In talking to my dad, I know I’d be starting at square one in discussing the Patriarchy with him, and he’d resist. Actually considering stuff he’s never had to, especially now – when nothing should be difficult for him, is kind of rough. And I know my dad – I don’t believe he’s racist, misogynistic, or xenophobic in reality, at his core. Confronted with a gay man or a Muslim woman, he’d be nervous to say something to offend them. But his pals do what I do on Facebook or in chat rooms – they form a bubble. He can opt in and say stuff he’s heard since he was a kid in rural Wisconsin, or he can be the liberal castaway on his block without a whole lot of research or repetition to back himself up.
I think there are a lot of people in his shoes. Feeling like they’ve accomplished something and someone is trying to diminish or destroy it. The Muslims are trying to literally explode it, the poor are using my dad’s hard earned money to buy crack, and the entire government is made up of liars and criminals.
Then, you look at Fox News and realize they had an inclination that this would be coming. The folks crying loudest about entitlements feeling entitled to the most patriotism and freedom. The grandmas and grandpas talking about the good old days, while forgetting what their grandpas and grandmas used to say about their good old days. There are entire networks devoted to feeding these folks, and I think it started well before Fox News.

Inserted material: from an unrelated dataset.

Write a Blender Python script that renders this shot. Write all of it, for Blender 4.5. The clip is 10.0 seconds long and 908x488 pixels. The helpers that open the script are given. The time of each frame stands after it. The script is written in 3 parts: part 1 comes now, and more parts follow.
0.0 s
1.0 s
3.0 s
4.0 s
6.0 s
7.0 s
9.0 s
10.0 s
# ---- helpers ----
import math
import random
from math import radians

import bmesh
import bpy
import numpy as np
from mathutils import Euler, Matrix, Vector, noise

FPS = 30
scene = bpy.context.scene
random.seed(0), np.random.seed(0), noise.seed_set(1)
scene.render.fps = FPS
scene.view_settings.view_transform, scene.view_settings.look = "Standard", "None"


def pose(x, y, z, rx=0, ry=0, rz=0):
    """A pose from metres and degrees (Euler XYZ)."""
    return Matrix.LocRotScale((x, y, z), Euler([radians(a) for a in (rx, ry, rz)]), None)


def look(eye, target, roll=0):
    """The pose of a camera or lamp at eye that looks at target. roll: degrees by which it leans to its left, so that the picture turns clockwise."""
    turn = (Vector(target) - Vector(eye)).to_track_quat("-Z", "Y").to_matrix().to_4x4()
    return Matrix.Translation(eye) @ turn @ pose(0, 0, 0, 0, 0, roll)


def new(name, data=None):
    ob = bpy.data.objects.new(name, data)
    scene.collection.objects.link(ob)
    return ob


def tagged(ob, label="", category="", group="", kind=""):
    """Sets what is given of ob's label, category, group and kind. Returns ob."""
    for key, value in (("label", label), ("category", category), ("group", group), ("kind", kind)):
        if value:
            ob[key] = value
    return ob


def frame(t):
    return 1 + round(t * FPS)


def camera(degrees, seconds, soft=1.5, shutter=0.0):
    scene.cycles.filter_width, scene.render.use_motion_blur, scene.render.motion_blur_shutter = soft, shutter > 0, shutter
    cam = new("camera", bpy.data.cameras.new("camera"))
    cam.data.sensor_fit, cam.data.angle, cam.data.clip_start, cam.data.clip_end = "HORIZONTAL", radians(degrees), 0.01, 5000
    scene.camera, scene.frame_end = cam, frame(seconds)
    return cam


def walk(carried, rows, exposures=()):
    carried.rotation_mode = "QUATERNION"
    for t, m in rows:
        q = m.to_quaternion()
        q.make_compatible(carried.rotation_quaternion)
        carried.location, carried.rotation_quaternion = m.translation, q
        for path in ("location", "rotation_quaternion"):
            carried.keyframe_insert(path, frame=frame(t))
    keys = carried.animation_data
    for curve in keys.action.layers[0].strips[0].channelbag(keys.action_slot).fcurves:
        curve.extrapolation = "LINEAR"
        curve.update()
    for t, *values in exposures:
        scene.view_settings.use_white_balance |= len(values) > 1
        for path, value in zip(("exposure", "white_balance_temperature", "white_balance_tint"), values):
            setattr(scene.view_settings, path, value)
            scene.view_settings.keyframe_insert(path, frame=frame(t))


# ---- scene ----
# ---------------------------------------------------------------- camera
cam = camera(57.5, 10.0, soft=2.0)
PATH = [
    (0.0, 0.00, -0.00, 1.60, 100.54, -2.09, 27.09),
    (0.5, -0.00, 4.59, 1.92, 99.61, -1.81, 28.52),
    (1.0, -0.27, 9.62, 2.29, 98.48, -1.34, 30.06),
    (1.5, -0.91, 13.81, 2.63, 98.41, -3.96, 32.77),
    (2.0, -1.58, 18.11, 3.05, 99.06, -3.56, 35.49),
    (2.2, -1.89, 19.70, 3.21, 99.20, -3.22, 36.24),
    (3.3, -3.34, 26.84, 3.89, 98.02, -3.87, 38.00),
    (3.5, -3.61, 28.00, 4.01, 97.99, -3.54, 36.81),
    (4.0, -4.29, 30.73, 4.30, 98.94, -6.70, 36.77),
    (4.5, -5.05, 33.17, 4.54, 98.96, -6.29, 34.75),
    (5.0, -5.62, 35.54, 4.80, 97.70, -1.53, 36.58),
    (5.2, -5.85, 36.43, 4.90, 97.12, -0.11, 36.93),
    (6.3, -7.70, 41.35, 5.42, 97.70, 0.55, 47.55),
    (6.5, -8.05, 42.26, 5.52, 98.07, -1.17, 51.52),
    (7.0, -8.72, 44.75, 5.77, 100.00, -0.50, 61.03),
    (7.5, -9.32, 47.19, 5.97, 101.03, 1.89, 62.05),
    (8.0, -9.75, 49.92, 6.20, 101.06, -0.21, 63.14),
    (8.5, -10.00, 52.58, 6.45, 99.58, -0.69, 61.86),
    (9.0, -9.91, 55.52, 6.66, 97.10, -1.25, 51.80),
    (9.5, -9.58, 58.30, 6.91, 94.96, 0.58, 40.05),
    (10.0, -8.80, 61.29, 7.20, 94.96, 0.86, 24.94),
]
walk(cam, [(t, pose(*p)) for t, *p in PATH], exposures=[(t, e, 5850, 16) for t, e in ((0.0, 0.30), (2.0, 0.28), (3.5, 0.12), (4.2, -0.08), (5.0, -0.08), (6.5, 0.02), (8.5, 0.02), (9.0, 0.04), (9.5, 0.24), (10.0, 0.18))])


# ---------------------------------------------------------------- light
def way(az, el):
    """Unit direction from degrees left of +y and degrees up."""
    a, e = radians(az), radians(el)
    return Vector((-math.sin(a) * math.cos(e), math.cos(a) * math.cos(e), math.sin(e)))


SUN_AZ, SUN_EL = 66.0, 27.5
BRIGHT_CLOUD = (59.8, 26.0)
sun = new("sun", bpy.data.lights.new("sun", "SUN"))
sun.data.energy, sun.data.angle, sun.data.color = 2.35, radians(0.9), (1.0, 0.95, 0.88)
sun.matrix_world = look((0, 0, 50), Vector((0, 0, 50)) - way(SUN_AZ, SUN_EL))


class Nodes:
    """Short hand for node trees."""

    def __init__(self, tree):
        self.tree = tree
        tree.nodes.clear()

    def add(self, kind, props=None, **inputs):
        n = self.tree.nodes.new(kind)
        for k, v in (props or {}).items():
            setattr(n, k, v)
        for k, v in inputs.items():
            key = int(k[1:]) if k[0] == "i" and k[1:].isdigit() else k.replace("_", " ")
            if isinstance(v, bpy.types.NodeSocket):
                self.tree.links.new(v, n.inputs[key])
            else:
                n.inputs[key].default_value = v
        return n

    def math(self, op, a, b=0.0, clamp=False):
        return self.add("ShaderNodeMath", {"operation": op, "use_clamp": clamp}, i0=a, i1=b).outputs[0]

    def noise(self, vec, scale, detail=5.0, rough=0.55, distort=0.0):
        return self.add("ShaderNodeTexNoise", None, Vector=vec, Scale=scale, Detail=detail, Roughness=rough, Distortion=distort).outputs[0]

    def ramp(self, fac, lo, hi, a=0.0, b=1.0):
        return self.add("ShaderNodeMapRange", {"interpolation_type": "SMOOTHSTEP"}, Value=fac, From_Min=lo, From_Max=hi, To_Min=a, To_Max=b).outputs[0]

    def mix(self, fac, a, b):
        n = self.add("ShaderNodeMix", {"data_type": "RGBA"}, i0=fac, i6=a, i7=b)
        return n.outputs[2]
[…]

But, before I get too far off course, I want to make the point that there’s a difference between media and journalism. I don’t recall hearing one person talk about “liberal journalism” in place of “liberal media”. That’s not to say that all journalism is objective or infallible or unbiased. I’ve had a problem with the notion that the news is dependent on advertisers for decades. If people demand the product, more advertisers will come, and thus more operating income (and, perhaps, a bonus). When a news organization can determine which types of stories grab the largest number of eyeballs, you can bet they’ll go back to that well.
I have always presumed that people generally get more emotional impact from seeing other people suffer (after the fact, scrubbed of too much ickyness). And so, we see murders, travesties, and other abhorrent behavior from the top of the hour to the start of the weather segment. Outside of holiday seasons, positive news items are pretty rare. I think the news (even the stuff with journalistic integrity) has always trended heavily toward the negative.

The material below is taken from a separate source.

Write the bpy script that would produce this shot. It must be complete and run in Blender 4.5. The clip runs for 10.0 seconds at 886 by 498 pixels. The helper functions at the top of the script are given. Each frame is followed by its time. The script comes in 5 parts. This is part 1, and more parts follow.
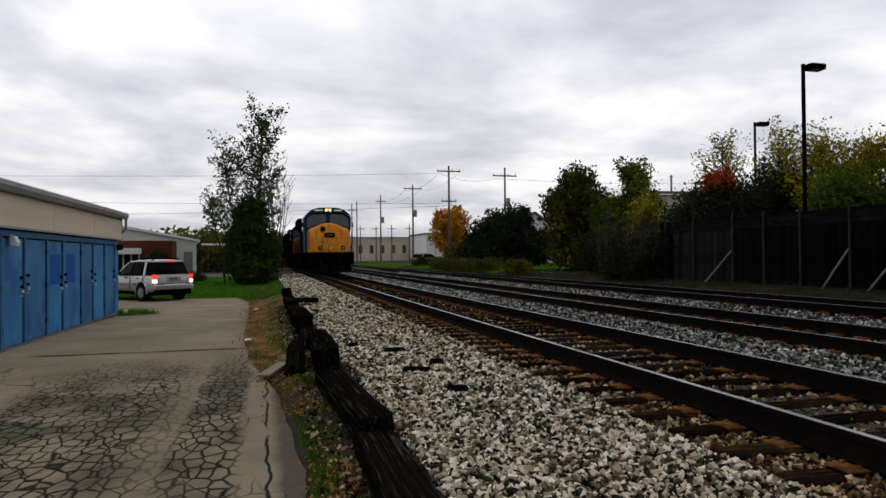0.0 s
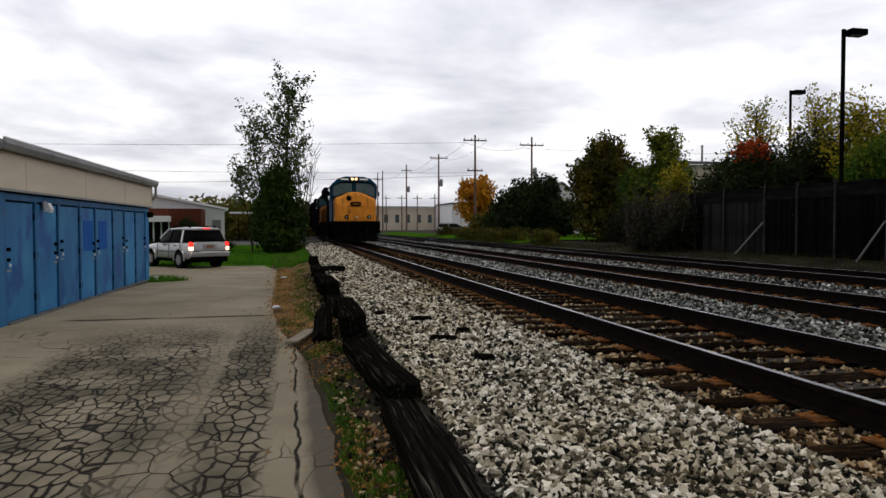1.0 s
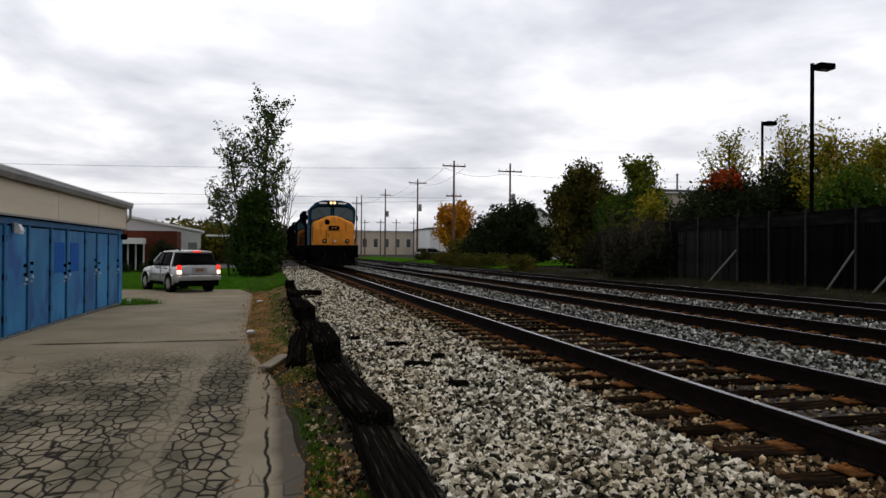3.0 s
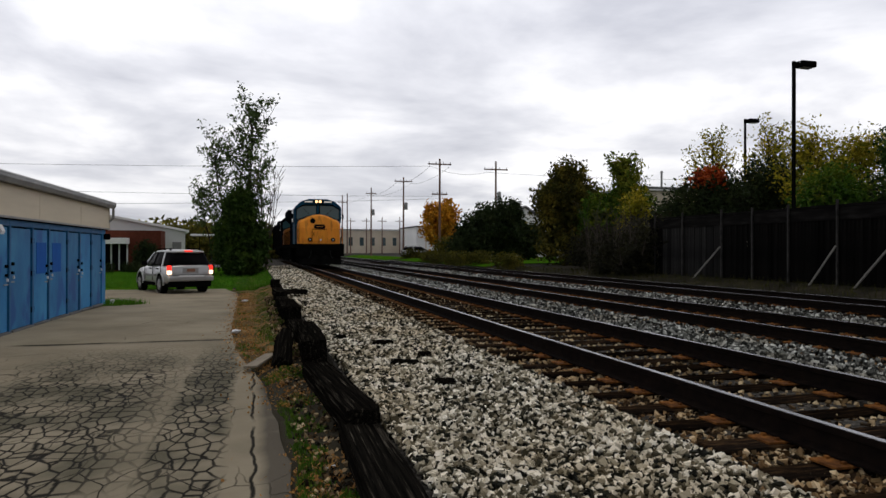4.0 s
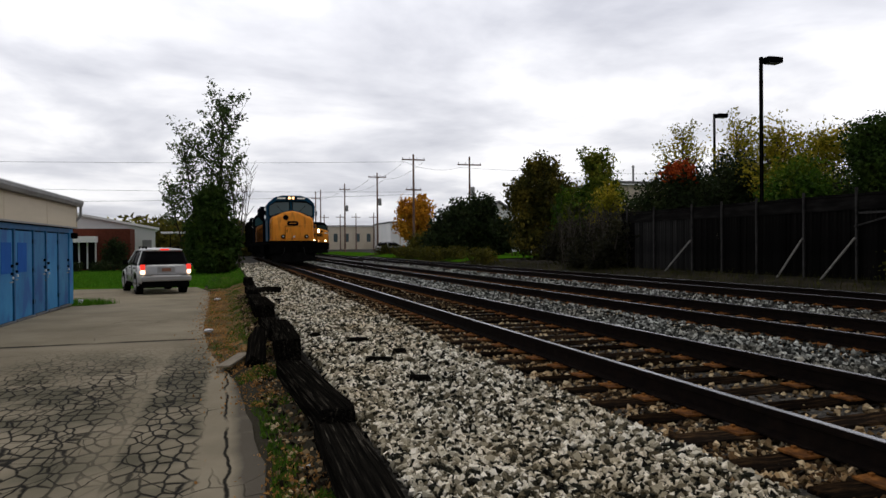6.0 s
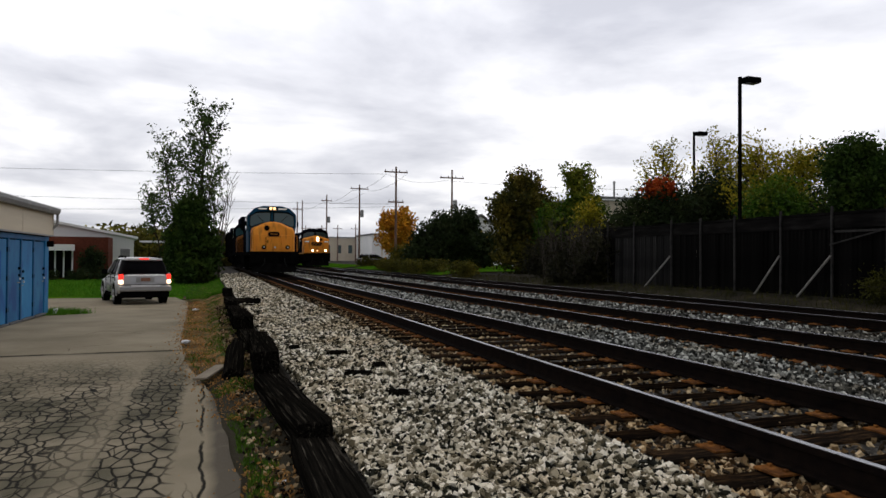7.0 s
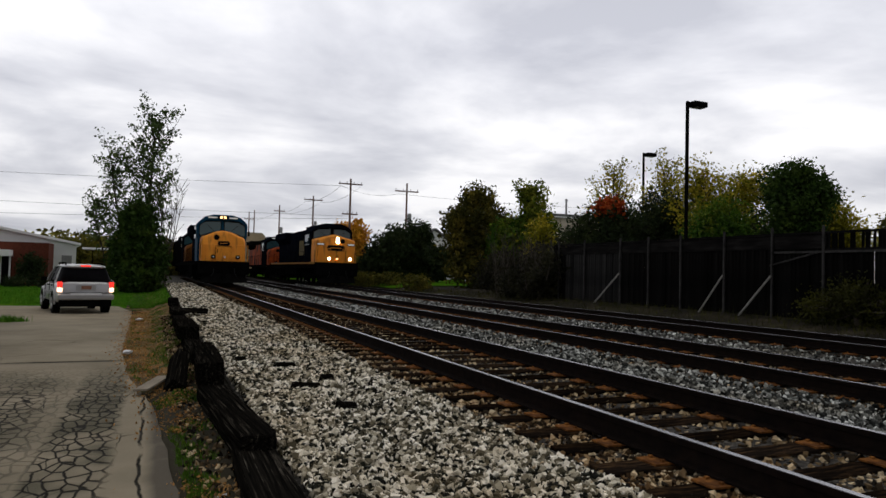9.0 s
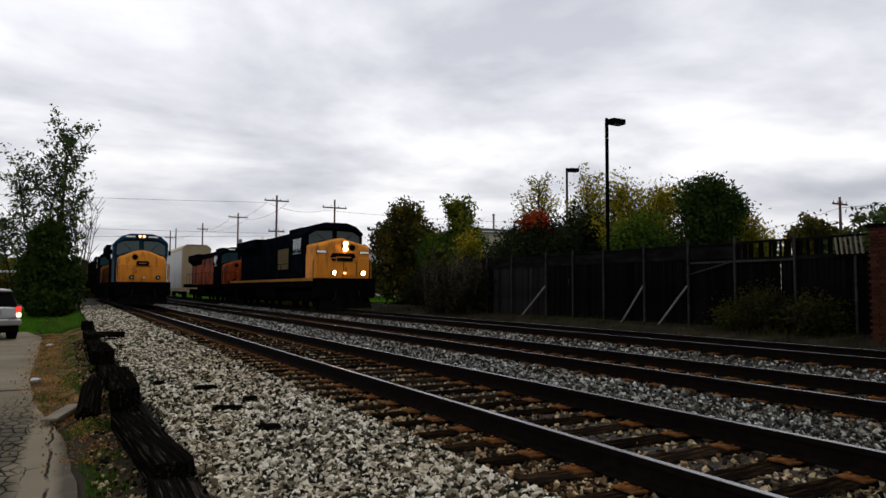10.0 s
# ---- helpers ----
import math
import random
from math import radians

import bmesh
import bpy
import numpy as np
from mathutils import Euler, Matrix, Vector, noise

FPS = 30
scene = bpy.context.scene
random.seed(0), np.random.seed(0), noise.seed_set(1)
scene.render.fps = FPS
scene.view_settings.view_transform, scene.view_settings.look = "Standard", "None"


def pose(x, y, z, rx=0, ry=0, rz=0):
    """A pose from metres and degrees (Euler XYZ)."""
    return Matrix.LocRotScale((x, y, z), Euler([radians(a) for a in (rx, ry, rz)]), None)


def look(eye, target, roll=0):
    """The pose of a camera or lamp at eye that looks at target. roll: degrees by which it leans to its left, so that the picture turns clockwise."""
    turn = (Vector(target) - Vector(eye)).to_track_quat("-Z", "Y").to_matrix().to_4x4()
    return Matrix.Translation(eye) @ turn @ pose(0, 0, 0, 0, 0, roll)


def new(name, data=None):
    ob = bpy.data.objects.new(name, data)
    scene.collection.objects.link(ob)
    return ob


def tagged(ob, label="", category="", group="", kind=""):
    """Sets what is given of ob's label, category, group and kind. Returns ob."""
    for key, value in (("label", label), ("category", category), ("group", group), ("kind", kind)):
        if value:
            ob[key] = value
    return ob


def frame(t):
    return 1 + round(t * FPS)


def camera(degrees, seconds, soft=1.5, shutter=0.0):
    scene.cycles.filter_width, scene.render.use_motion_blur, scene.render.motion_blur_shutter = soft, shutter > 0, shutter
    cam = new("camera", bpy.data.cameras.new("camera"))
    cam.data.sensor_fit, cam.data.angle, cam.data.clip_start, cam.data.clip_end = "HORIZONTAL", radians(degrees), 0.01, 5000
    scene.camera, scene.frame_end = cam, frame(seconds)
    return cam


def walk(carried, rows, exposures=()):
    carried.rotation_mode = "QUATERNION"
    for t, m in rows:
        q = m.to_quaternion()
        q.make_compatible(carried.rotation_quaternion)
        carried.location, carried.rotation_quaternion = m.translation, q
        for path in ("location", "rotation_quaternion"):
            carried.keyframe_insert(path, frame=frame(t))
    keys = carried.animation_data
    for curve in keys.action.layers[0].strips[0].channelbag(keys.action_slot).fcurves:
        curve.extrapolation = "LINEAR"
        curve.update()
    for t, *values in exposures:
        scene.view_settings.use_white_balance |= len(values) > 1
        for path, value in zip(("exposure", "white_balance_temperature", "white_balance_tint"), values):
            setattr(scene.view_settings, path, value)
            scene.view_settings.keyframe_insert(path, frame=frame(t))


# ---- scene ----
cam = camera(65.4, 10.0, soft=1.5)
PATH = [
    (0, (-0.058, -1.708, 1.546), (0.444, 0.228, 1.569), -0.5),
    (0.5, (-0.067, -1.696, 1.547), (0.402, 0.248, 1.544), -0.5),
    (1, (-0.071, -1.66, 1.534), (0.359, 0.292, 1.47), -0.1),
    (1.5, (-0.063, -1.675, 1.54), (0.326, 0.287, 1.538), 2.1),
    (2, (-0.058, -1.676, 1.544), (0.365, 0.279, 1.539), 0.6),
    (2.5, (-0.048, -1.675, 1.544), (0.414, 0.271, 1.549), 0.3),
    (4, (-0.037, -1.681, 1.54), (0.492, 0.248, 1.543), 0.1),
    (4.5, (-0.042, -1.674, 1.54), (0.504, 0.25, 1.53), -0.2),
    (5, (-0.039, -1.681, 1.548), (0.533, 0.236, 1.553), -0.1),
    (5.5, (-0.037, -1.681, 1.546), (0.546, 0.232, 1.547), -0.1),
    (6.8, (-0.021, -1.684, 1.574), (0.625, 0.208, 1.554), -0.1),
    (7, (-0.022, -1.68, 1.568), (0.628, 0.211, 1.594), 0.3),
    (7.5, (-0.026, -1.68, 1.55), (0.648, 0.203, 1.592), -0.9),
    (8, (-0.016, -1.683, 1.553), (0.663, 0.198, 1.567), -0.2),
    (8.5, (-0.003, -1.688, 1.556), (0.715, 0.178, 1.607), 0.9),
    (9, (0.0, -1.703, 1.558), (0.774, 0.139, 1.626), 1.4),
    (9.5, (0.011, -1.715, 1.555), (0.862, 0.093, 1.645), 0.9),
    (10, (0.047, -1.729, 1.558), (1.003, 0.024, 1.674), 0.2),
]
EXPOSURE = ((0, -0.05), (0.5, 0.0), (1, 0.12), (1.5, 0.05), (2, 0.05), (2.5, 0.07), (4.0, 0.05), (5.0, 0.07), (5.5, 0.05), (7.0, 0.12), (7.5, 0.0), (8.0, 0.0), (9, -0.05), (10, -0.05))
walk(cam, [(t, look(eye, target, roll)) for t, eye, target, roll in PATH], EXPOSURE)

# ---- sky, sun, exposure ----
RAIL_X = (4.05, 8.01, 12.26)      # centre lines of the three tracks
RAIL_Z = (0.50, 0.45, 0.48)       # tops of their rails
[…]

This is a significant factor in how Donald Trump got elected. He said time and time again that the election was rigged, and he was right – he rigged it! There is no more liberal media than there is conservative media. Well, maybe a little more – like maybe the difference in the popular vote. But, the conservative talk show folks and internet pugilists would have you think that save for one or two outlets, every other media source is a left-wing shill. I think there are significant voices on both sides, and I find them equally useless. I learn nothing from talking heads calling each other names over things that are supposed and not real. Or, over things that are possibly real, but isolated and taken out of context.
Here’s why I started this post, however: I want to implore with everyone I reach to try to tame the rhetoric and start talking logistics without invectives and knee-jerk reactions. Let’s calm it all down and talk rationally about how things affect us, and how we’d like to see them go. People we know voted for Donald Trump. Makes you reconsider your friends and family a little, but going at them with both barrels only widens the divide and helps Ailes, Bannon, and the Trump children continue to vault their figurehead into the history books. They would love for us to provide appalling anti-Trump stories, call them names – essentially to take the heel role.
I say we take the high road. Name calling is not allowed in grade school, and it really doesn’t move anything along in politics. A respectful debate, or a chat at a tavern allows ideas to develop, as opposed to the polar nature of our system, which requires the chatters to be on constant defense. Let’s drop that and listen. Cooperative versus anti. Let’s find the middle ground, or at least a reasonable place to part ways knowing what the concerns of our opponent (fellow American) are, and try to be respectful.
In any population, there are going to be assholes. Let’s take the spotlight back off of them and aim it toward where progress is being made. I’m worried about what’s ahead, but I don’t want to do what the racist xenophobes were doing when the first black president took office, assuming that the country would collapse under Obama’s Kenyan, Muslim, Illuminati fist. I don’t hold a lot of hope that we’ll see the best of American politics in the coming years, but I’ll wait to pass judgment on the actual stuff as it happens, rather than speculate.